Les produits de la coopérative Campo Verde, par exemple, ont été utilisés par un chef péruvien, Gastón Acurio, pour créer le plat signature de quinoa de son restaurant, tandis que des barres énergétiques de kiwicha et de quinoa bio pour enfants ont été mises au point grâce aux activités du projet visant à renforcer les capacités.

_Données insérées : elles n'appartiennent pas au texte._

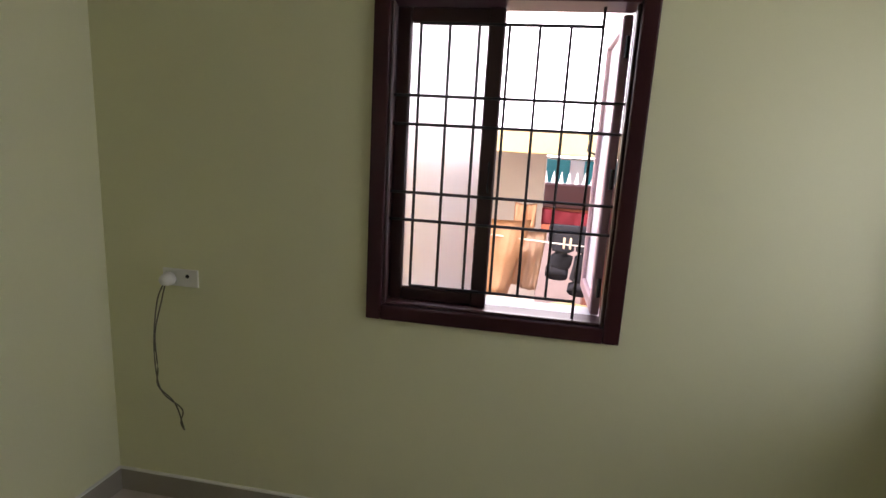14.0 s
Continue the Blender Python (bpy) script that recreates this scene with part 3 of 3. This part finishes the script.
soap = thing("soap_dish", lathe(empty_bm(), [(0.03, 0.0), (0.06, 0.012), (0.065, 0.035), (0.05, 0.03)], 16, (0.86, 2.85, 0.866)), BLACK, "small black dish on the granite worktop", "dish")
bottle = holder("water_bottle", pose(1.07, 2.52, 0.866), "large blue-tinted plastic water bottle with a navy label", "water bottle")
prof = [(0.10, 0.0), (0.122, 0.012), (0.125, 0.06), (0.118, 0.075), (0.125, 0.09), (0.125, 0.17), (0.118, 0.185), (0.125, 0.20), (0.125, 0.25), (0.118, 0.265), (0.125, 0.28), (0.122, 0.33), (0.09, 0.375), (0.04, 0.40), (0.034, 0.41), (0.034, 0.45)]
part("jar", lathe(empty_bm(), prof, 28), BOTTLE, bottle, "", True)
part("cap", lathe(empty_bm(), [(0.037, 0.44), (0.038, 0.485), (0.03, 0.495)], 20), PLASTIC, bottle, "white cap")
bm = empty_bm()
cols = [[bm.verts.new((0.128 * math.cos(a), 0.128 * math.sin(a), z)) for z in (0.09, 0.165)] for a in [radians(205 + 9 * k) for k in range(9)]]
for a, b in zip(cols, cols[1:]):
    bm.faces.new((a[0], b[0], b[1], a[1]))
bmesh.ops.solidify(bm, geom=bm.faces[:], thickness=0.001)
part("label", bm, LABEL_BLUE, bottle, "navy blue label with pale bars")

# ---- far room ----
cooler = holder("air_cooler", pose(1.14, -0.235, 0, 0, 0, -66), "pale grey plastic air cooler on a white stand", "air cooler")
# local x runs along the front, the front looks along -y
part("body", box((-0.29, 0.0, 0.53), (0.29, 0.42, 1.13), 0.03, 3), COOLER, cooler)
bm = lathe(empty_bm(), [(0.225, 0.0), (0.235, 0.012), (0.215, 0.012), (0.21, 0.0)], 40)
bmesh.ops.rotate(bm, verts=bm.verts, matrix=Matrix.Rotation(radians(90), 3, "X"))
bmesh.ops.translate(bm, verts=bm.verts, vec=(0.04, 0.0, 0.84))
part("fan_ring", bm, COOLER, cooler, "", True)
# dark inside of the fan drawn as a flat black disc
part("fan_opening", rod((0.04, -0.004, 0.84), (0.04, 0.0, 0.84), 0.212, 40), BLACK, cooler, "flat black disc for the shade inside the fan opening")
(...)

Le programme Céréales des Andes a aussi contribué à l’autonomisation économique des femmes. Elles représentent environ 31 pour cent des agriculteurs au Pérou et sont aussi celles qui subviennent principalement aux besoins de leurs familles. Les «mamachas» – comme on appelle généralement les agricultrices – ont réussi à accumuler un capital de 16 000 soles (environ 4 800 $) au sein des associations d’épargne et de crédit (UNICAS) et l’ont utilisé pour acheter des engrais naturels afin de protéger leurs récoltes, de nouvelles fournitures et des animaux pour leurs fermes.

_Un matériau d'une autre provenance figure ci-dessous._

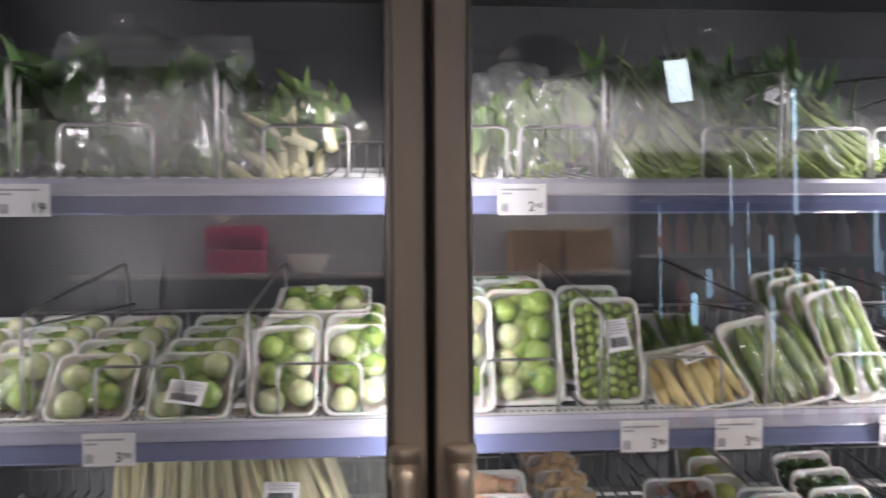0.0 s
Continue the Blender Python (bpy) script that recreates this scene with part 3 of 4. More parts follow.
def pillow(w, h, th, seed, crumple=0.012, top=0.55, n=26, m=32):
    """The two crumpled sheets of a clear bag, gathered at the top."""
    V, F = [], []
    for side in (-1, 1):
        k0 = len(V)
        for j in range(m + 1):
            t = j / m
            ww = w * (1 - (1 - top) * max(0, (t - 0.55) / 0.45) ** 1.5)
            for i in range(n + 1):
                u = i / n * 2 - 1
                q = (1 - abs(u) ** 2.6) * (math.sin(math.pi * min(1, 0.08 + t * 0.92)) ** 0.6)
                k = noise.noise(Vector((u * 3.2 + seed, t * 4.2, side + seed * 2.2)))
                k2 = noise.noise(Vector((u * 9 + seed, t * 8, side - seed)))
                V.append((u * ww / 2 + crumple * 0.4 * k2, side * (th / 2 * q + 0.001) + side * crumple * (k + 0.5 * k2 + 1.1 * (0.35 - abs(noise.noise(Vector((u * 2.6 + t * 1.5, t * 2.2 - seed, side * 3 + seed)))))) * (0.25 + q), h * t + crumple * 0.6 * k * (1 if t > 0.05 else 0)))
        for j in range(m):
            for i in range(n):
                a = k0 + j * (n + 1) + i
                F.append((a, a + 1, a + n + 2, a + n + 1))
    return V, F


def greens(w, h, th, stems, leaves, ll, lw, seed, spread=0.35, lowleaf=0.3, thick=0.0025, flop=0.0):
    """Stems fanning up from the foot and leaves along them."""
    rr = random.Random(seed)
    S, L = [], []
    tops = []
    for i in range(stems):
        x0 = rr.uniform(-0.30, 0.30) * w
        x1 = x0 + rr.uniform(-spread, spread) * w
        x1 = max(-w * 0.46, min(w * 0.46, x1))
        y0, y1 = rr.uniform(-0.3, 0.3) * th, rr.uniform(-0.42, 0.42) * th
        hh = h * rr.uniform(0.65, 0.97)
        pts = [(x0 + (x1 - x0) * q + rr.uniform(-1, 1) * 0.003, y0 + (y1 - y0) * q - flop * q * q, 0.005 + hh * q) for q in (0, 0.3, 0.6, 0.85, 1)]
        S.append(tube(pts, [thick, thick, thick * 0.85, thick * 0.6, thick * 0.3], 5))
        tops.append(pts)
    for i in range(int(leaves * (2.4 if ll < 0.05 else 1.6))):
        pts = rr.choice(tops)
        q = rr.uniform(lowleaf, 1.0)
        k = min(3, int(q * 4))
        p = Vector(pts[k]).lerp(Vector(pts[k + 1]), q * 4 - k)
        s = rr.uniform(0.5, 1.1) * 0.85
        p.x = max(-w * 0.44, min(w * 0.44, p.x + rr.uniform(-0.02, 0.02)))
        p.z = max(0.03, min(p.z, h * 0.9))
        L.append(moved(leaf(ll * s, lw * s), pose(p.x, p.y, p.z - ll * 0.3, rr.uniform(-40, 40), rr.uniform(-70, 70), rr.uniform(-70, 70))))
    return S, L


def bag(bay, lv, x, back, w, h, th, label, category, stems=24, leaves=120, ll=0.03, lw=0.018, leafm=None, stemm=None, lean=28, rot=0, seed=1, lab=None, spread=0.35, lowleaf=0.3, thick=0.0025, top=0.6, crumple=0.012, hfill=0.85, roots=False, lift=0.0, flop=0.0):
    px, py, pz = on_shelf(bay, lv, x, back)
    b = thing("bagged_greens", label, category, pose(px, py + th * 0.4, pz + 0.006 + lift, -lean, rot, 0), "bagged greens")
    S, L = greens(w * 0.92, h * hfill, th * 0.8, stems, leaves, ll, lw, seed, spread, lowleaf, thick, flop)
    if leaves > 50:
        # added core behind the leaves, its dark colour is the shade inside the bunch
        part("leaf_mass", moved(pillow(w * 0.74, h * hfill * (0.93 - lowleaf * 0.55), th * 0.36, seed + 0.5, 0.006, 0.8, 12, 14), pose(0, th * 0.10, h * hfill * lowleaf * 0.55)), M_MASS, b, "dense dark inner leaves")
    if S:
        tagged(part("stems", join(*S), stemm or M_STEM, b), kind="stuff")
    if L:
        tagged(part("leaves", join(*L), leafm or M_LEAF, b), kind="stuff")
    if roots:
        rr = random.Random(seed + 5)
        tagged(part("root_ends", join(*[tube([(rr.uniform(-0.3, 0.3) * w, rr.uniform(-0.3, 0.1) * th, 0.004), (rr.uniform(-0.34, 0.34) * w, rr.uniform(-0.3, 0.1) * th, 0.035)], 0.0014, 4) for _ in range(45)]), M_ROOTEND, b), kind="stuff")
    f = part("bag", pillow(w, h, th, seed * 1.7, crumple, top), M_BAGFILM, b, "clear crumpled plastic bag")
    f.visible_shadow = False
    if lab:
        sticker(b, lab[0] * w, -th * 0.5 - 0.012, lab[1] * h, lab[2], lab[3], lab[4])
    return b


EGG = "round green eggplants"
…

«Nous n’avions pas beaucoup d’informations sur l’accès au financement. Cependant, grâce au programme et à la formation, nous avons découvert les UNICAS qui nous ont permis d’épargner et de gérer notre argent», a expliqué Nina.

A Puno, plus de 50 pour cent des producteurs qui ont bénéficié du projet étaient des femmes alors qu’elles représentent 42 pour cent des bénéficiaires à Ayacucho, et nombre d’entre elles ont pris la tête d’UNICAS et de coopératives, selon Marie Jeanjean, Assistante de programme de l’OIT à Lima.

«Ce programme conjoint est un excellent exemple de la façon dont nous pouvons agir comme Une seule ONU, en tirant parti du savoir et de l’expérience propres à chacune des trois agences de l’ONU. Concrètement, cela veut dire que des groupes extrêmement démunis, comme les femmes rurales des régions isolées de Puno, pouvaient bénéficier d’une large gamme de services de l’ONU», conclut John Bliek, spécialiste de l’OIT en charge du projet. «Même si ce programme a été de courte durée, nous espérons qu’il essaimera à l’avenir dans ces régions du Pérou, et au-delà».